Tuesday, October 23, 2012

“That’s an Implementation Issue”

Back in my feminist theory days -- yes, I had feminist theory days -- I remember learning that strict body/mind distinctions were suspect.  In the halcyon days of postmodernism, we learned that clear fact/value distinctions were mystifications, that public/private splits were far more problematic than usually supposed, and that subject/object distinctions were almost entirely perspectival.  

I was reminded of that this week in a discussion about a proposed program.  When I raised a series of questions about the practicality of it, I was hit with the concept/implementation distinction.  And I realized that from the perspective of someone responsible for budgeting and staffing, the distinction is false.  A concept that can’t be implemented is a flawed concept.

That cuts against the grain of a certain kind of idealism.  (Postmodernism did the same thing.)  It suggests that the popular move of attacking from a position of presumed perfection is inherently suspect.  The “critique from imagined perfection” erases the embodied reality of an institution and wishes away the messy realities of resource constraints, other perspectives, and hard-won laws and habits.  At base, the critique from perfection is narcissistic; it presumes that the perspective of the critic is the only one free of contingency, or messy particulars.  Or, what amounts to the same thing, that other people’s needs just don’t count.

That’s a difficult point to convey to the idealist, who thinks he’s being selfless.  He thinks that the shining truth of the idea transcends any individual perspective, and that he’s just being clearsighted about it.  The lefty version of that perspective assumes that justice involves approaching the ideal asymptotically; the conservative version assumes a falling away from it, and only hopes to slow the decline.  But either way, the truth of the idea is presumed to exist independent of the people holding it.  

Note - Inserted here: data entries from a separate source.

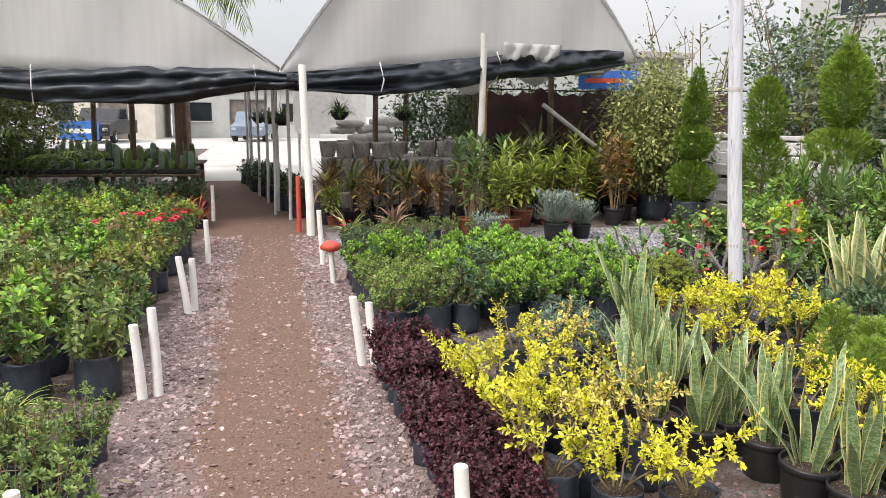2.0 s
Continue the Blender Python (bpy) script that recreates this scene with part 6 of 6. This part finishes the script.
# beyond the wall
bare_tree(7.6, 13.5, 3.4, 941, "leaf_olive", "sparse thin-branched tree behind the plants", 0.15)
bare_tree(8.9, 12.2, 3.9, 945, "leaf_grey", "feathery grey-green tree beyond the wall", 1.0)
bare_tree(9.5, 9.4, 3.4, 946, "leaf_grey", "feathery grey-green tree beyond the wall", 1.0)
bare_tree(9.6, 10.5, 2.6, 942, "leaf_olive", "straggly green tree beyond the wall", 0.35)
bare_tree(9.8, 8.0, 2.2, 943, "leaf_mid", "straggly green tree beyond the wall", 0.35)
bare_tree(10.2, 5.8, 2.6, 944, "leaf_dead", "brown-leaved straggly tree beyond the wall", 0.4)
ficus(-9, 27, 5.5, 2.4, 951, "leaf_olive", "leafy tree on the street", False, 9000, 0.22, "street_tree")
ficus(9.5, 38, 5.0, 2.6, 952, "leaf_dark", "leafy tree at the end of the street", False, 9000, 0.22, "street_tree")
for k, (x, y, h) in enumerate(((9.5, 9.6, 2.0), (9.7, 7.6, 1.8), (9.9, 5.9, 1.9), (10.0, 4.2, 2.0))):
    ficus(x, y, h, 0.8, 960 + k, ("leaf_olive", "leaf_fresh")[k % 2], "loose leafy shrub beyond the boundary wall", False, 3000, 0.08, "garden_shrub")
ficus(9.4, 12.6, 3.0, 1.2, 953, "leaf_mid", "leafy garden tree beyond the wall", False, 7000, 0.12, "garden_tree")



def weeds(x, y, seed):
    rng = np.random.default_rng(seed)
    h = Heap()
    n = 34
    a, u = rng.uniform(0, 6.28, n), np.sqrt(rng.uniform(0, 1, n)) * 0.13
    d = np.stack([np.cos(a), np.sin(a), rng.uniform(0.1, 0.7, n)], 1)
    h.add(T_OVA, frames_for(d, rng, 0.3, rng.uniform(0.03, 0.065, n)), np.stack([x + np.cos(a) * u, y + np.sin(a) * u, rng.uniform(0.01, 0.05, n)], 1))
    tagged(part("weed_patch", h, "leaf_mid"), "low broad-leaved green weeds growing from the gravel", "weeds", kind="stuff")


for x, y, sd in ((3.12, 5.52, 1), (3.25, 5.6, 2), (3.05, 5.4, 3), (3.45, 5.55, 4), (2.9, 5.35, 5)):
    weeds(x, y, sd)

# prototypes that found no spot are not kept
for kind, protos in KINDS.items():
    for i, ob in enumerate(protos):
        if (kind, i) not in USED:
            for o in (*ob.children_recursive, ob):
                bpy.data.objects.remove(o)
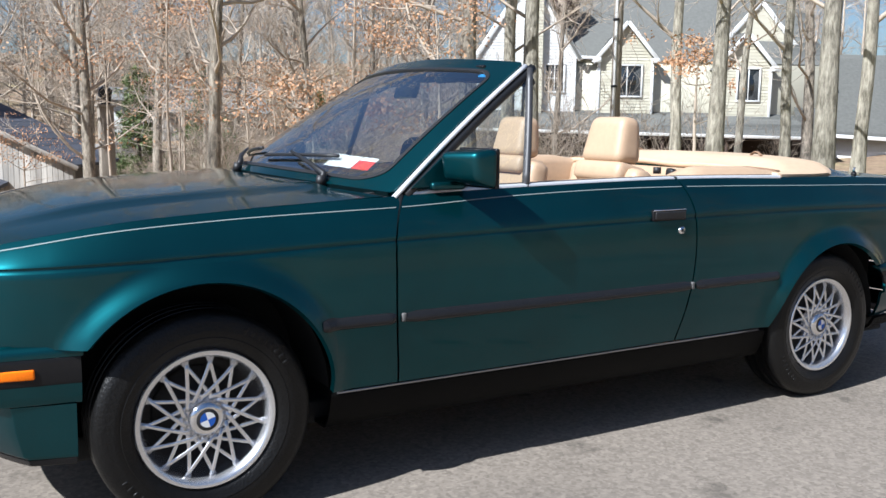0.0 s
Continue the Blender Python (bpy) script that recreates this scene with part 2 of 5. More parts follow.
def block(lo, hi, r=0.0, seg=2, turn=None, shape=None):
    """A bmesh box from corner to corner, its edges rounded by r; shape moves its corners before that."""
    bm = bmesh.new()
    bmesh.ops.create_cube(bm, size=1)
    mid, size = [(a + b) / 2 for a, b in zip(lo, hi)], [b - a for a, b in zip(lo, hi)]
    for v in bm.verts:
        c = v.co * 2
        v.co = Vector([v.co[i] * size[i] for i in range(3)])
        if shape:
            v.co = Vector(shape(c, v.co))
    if r:
        bmesh.ops.bevel(bm, geom=list(bm.edges), offset=r, segments=seg, profile=0.6, affect="EDGES")
    if turn:
        bmesh.ops.transform(bm, matrix=turn, verts=bm.verts)
    bmesh.ops.translate(bm, vec=mid, verts=bm.verts)
    return bm


def thing(name, label, category, at=(0, 0, 0), group="", kind=""):
    return tagged(new(name), label, category, group, kind) if at == (0, 0, 0) else placed(name, label, category, at, group, kind)


def placed(name, label, category, at, group="", kind=""):
    ob = tagged(new(name), label, category, group, kind)
    ob.location = at
    return ob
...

But the presumption of an entitlement to bulldoze messy reality to fit a personally held idea is nothing if not selfish.  Ideas are embodied, and bodies exist in contingent networks of power, resource, flaw, and need.  Nobody is above that.

As anyone who spent time in the weeds of postmodernism knows, it’s possible to get lost and paralyzed in an infinite regression of what’s already implicated in what.  But that, too, strikes me as a form of selfishness.  It takes for granted the work of social construction, and attacks those constructs parasitically.  

And here’s where I fled postmodernism for its American cousin, pragmatism.  At some point, you have to make a decision if you actually want to get anything done.  That doesn’t mean either denying contingencies or surrendering to them; it means accepting the reality of them and owning the decision to move anyway.  It means rejecting both the “critique from perfection” and fatalism, and, not incidentally, noticing that the former is often just a dressed-up version of the latter.  

From this perspective, the way to attack an existing practice or idea is to propose -- or, preferably, to develop -- a better one.  An idea that relies on people to be superhuman is bound to fail, and therefore of little interest; I’d much rather hear about something that could actually work.  That means doing the hard work of tending to the details.  Do we really have that many classrooms available at 3:00?  Would that class actually transfer?  What are the financial aid implications?  What about staffing?  How would we sustain it when the grant runs out?   How does this fit with students’ plans?  Who would run it?  How would it fit in the curriculum?  What would we have to displace to make room for it?

Those aren’t technicalities to be waved away by the heroic leader.  They’re the guts of the organization, each with its own history and reasons, and they matter.  The folks who win my respect are the ones who come to grips with those issues and continue to move forward anyway.  I’ve seen it done.  Done well, it makes a tremendous difference.  It’s harder than just opining from on high and passing dismissive judgment on mere mortals, but it carries the prospect of real, sustainable, positive results.  

Pure, unadulterated certainty can be intoxicating and addictive.  In small doses, in the right moments, it can provide some motivation.  But the high comes at a cost, and the addict is every bit as selfish as any other addict.  The feminist theorists had a great point when they noted that we’re all embodied, and flawed, and, in some sense, blinkered.  The lesson I drew from that was a need for humility in the face of complicated, messy realities.  But the humility isn’t in the service of fatalism or a flight to innocence and virtue.  It’s in the service of making changes that aren’t doomed from the outset.  The “beautiful loser” may be romantic, but I prefer wins we can actually implement.